"Das
Proletariat wird durch seine eigene Natur als lohnabhängige und
ausgebeutete Klasse in den Klassenkampf geworfen, ohne dass es Lektionen
von irgendjemandem bedarf; es kämpft, weil es überleben muss. Wenn das
Proletariat sich als bewusste revolutionäre Klasse konstituiert, also
als Gegenpol zur Partei des Kapitals, muss es sowohl die theoretischen
als auch die praktischen Erfahrungen des Klassenkampfes und seiner
Geschichte aufnehmen. Nur so lassen sich unvermeidliche Fehler
überwinden, die begangenen Fehler kritisch korrigieren und die
politischen Positionen - anhand einer Bewusstwerdung der eigenen
Defizite oder blinden Flecke - stärken. So lässt sich das Programm des
Proletariats vervollständigen. Kurz gesagt, geht es darum, die noch
nicht gelösten Probleme zu lösen: d. h. aus den Erkenntnissen, die uns
die Geschichte selbst hinterlassen hat, zu lernen.

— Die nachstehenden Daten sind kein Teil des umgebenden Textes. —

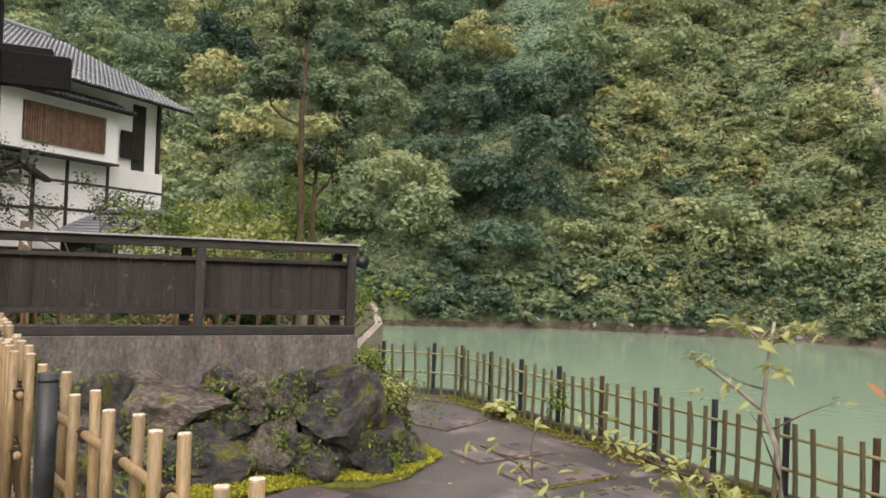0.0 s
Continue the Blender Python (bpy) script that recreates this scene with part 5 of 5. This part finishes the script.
# pruned pine poles behind the fence
def pole_pine(x, y, h, stubs, label, seed, bark="bark_red", r0=0.055):
    t = place(thing("pruned_pine", label, "tree", "pruned pines"), pose(x, y, 0))
    part("trunk", tube([(0, 0, -0.1), (0.03, 0, h * 0.35), (-0.03, 0.02, h * 0.7), (0.02, 0, h)], [r0 * 1.25, r0, r0 * 0.75, r0 * 0.45], 12), bark, t, smooth=True)
    tips = [(0.02, 0, h)]
    for zz, dx, dy, up in stubs:
        end = (dx, dy, zz + up)
        br = part("limb", tube([(0, 0, zz), (dx * 0.6, dy * 0.6, zz + up * 0.25), (dx * 0.95, dy * 0.95, zz + up * 0.6), end], [r0 * 0.45, r0 * 0.35, r0 * 0.3, r0 * 0.25], 8), bark, t, smooth=True)
        tips.append(end)
    for e in tips:
        pp, nn = ball_points(620, (e[0], e[1], e[2] + 0.03), (0.27, 0.27, 0.17), 0.1, 0.3)
        part("needle_tuft", leaves_mesh("needle_tuft", pp, nn, 0.1, 0.55 + rng.normal(0, 0.25, len(pp)), "leaf_dark", 0.2, 0.7), None, t)
    return t


pole_pine(4.98, 1.75, 5.15, [(3.45, -0.5, 0.05, 0.45), (3.85, -0.22, 0.1, 0.12), (4.4, -0.12, 0.0, 0.45), (3.9, -0.4, 0.1, 0.1), (2.75, 0.2, -0.1, 0.2)], "tall bare pruned pine with tufted tips", 1, "bark_red", 0.055)
pole_pine(5.23, 1.88, 3.05, [(2.45, 0.33, 0.1, 0.85), (2.6, -0.3, 0.1, 0.25)], "shorter mossy pruned pine trunk", 2, "bark_red", 0.052)
tree("garden_shrub", (4.0, 2.6, 0.0), 2.6, "feathery yellow-green shrub behind the fence", 41, "leaf_pale", 0.09, 12, 0.12, 0.2, spread=0.9, radius=0.03, category="shrub")
tree("garden_shrub", (3.6, 4.2, 0.0), 2.9, "feathery yellow-green shrub behind the fence", 42, "leaf_pale", 0.1, 11, 0.14, 0.15, spread=0.9, radius=0.03, category="shrub")
tree("garden_shrub", (5.6, 1.0, -0.4), 2.2, "leafy shrub by the fence corner", 43, "leaf_bright", 0.08, 12, 0.15, 0.35, spread=0.9, radius=0.025, category="shrub")
for k, (x, y, s) in enumerate([(1.9, 1.2, 0.5), (2.6, 1.6, 0.45), (3.4, 1.3, 0.5), (4.3, 1.0, 0.45), (2.2, 3.2, 0.6), (3.2, 3.4, 0.5)]):
    bush(x, y, 0, s, s, s * 0.8, "low garden shrub behind the timber fence", "leaf_brown" if k == 2 else "leaf", 1500, 0.07, 0.55, 0.15, "garden_shrub", "low shrubs behind the fence")
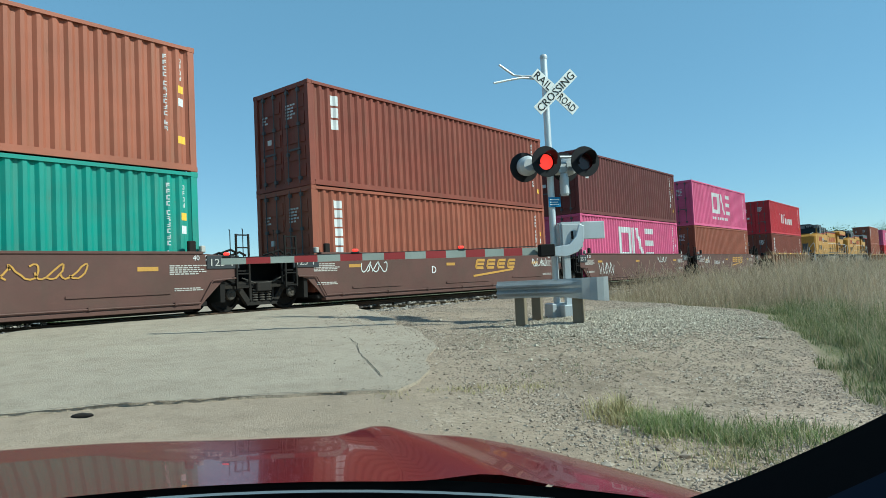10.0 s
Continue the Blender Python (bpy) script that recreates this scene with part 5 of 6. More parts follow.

Und dieses Lernen kann nur in der Praxis des Klassenkampfes erfolgen, in
der Praxis der verschiedenen revolutionären Affinitätsgruppen und der
verschiedenen Organisationen des Proletariats."
Agustín Guillamón. Proletariat und soziale Klassen heute (2013)
Verschiedene Schwächen und Widersprüche, wie auch der ideologische
Ballast und unterschiedliche praktische Fehler, durchdrangen die reale
Bewegung, die während den letzten Oktobertagen dieses Jahres Ecuador
erschütterte. Dazu zählen: Der Mangel an Radikalität und Autonomie
gegenüber dem kapitalistischen Staat, der Dialog und die Verhandlungen
mit der Regierung, die Forderung nach Vermittlung der UNO, die Spaltung
innerhalb der indigenen Bewegung zwischen einigen Führungskräften und
der Basis, der Pazifismus einiger Akteur*innen der Bewegung, die
Einstellung der Mobilisierungen im Zuge der Rücknahme des
Treibstoffdekrets, der Ruf nach Neuwahlen, die Abwesenheit einiger
proletarischer Sektoren, die Anwesenheit opportunistischer Politiker,
die in der Hitze des Gefechts versuchten ihre politische Karriere
anzukurbeln, die nationalistische und populistische Diskurse und
Symbole, der Mangel an Klarheit was Organisation und offensive
Strategien angeht. Trotz allem, sahen wir in Ecuador, während den 11
Tagen der Unruhe, eine wahre proletarische Revolte mit aufständischen
Tendenzen, die es schaffte den bürgerlichen Staat herauszufordern und zu
einem Rückzug zu bewegen. Die Bewegung tat, was getan werden konnte,
was die wirklich existierenden Kräfte zu tun erlaubten, nicht mehr und
nicht weniger. Konkret heißt das, dass die letzten kapitalistischen
Sparmaßnahmen bzw. der "paquetazo" der Regierung Morenos, d. h. das
Dekret 883, teilweise abgeschafft wurden. Dies wurde auf den Straßen,
Tag für Tag und Nacht für Nacht erkämpft. Und, wie Marx sagte, ein
Schritt vorwärts der realen Bewegung ist mehr wert als ein dutzend
Programme.
Der Teilsieg vom 13. Oktober (der aufgrund unserer Toten und dem
Fortbestehen einer Regierung von Dieben und Mördern mitsamt ihren
verheerenden Arbeitsreformen, einen bitterer Nachgeschmack hinterlässt)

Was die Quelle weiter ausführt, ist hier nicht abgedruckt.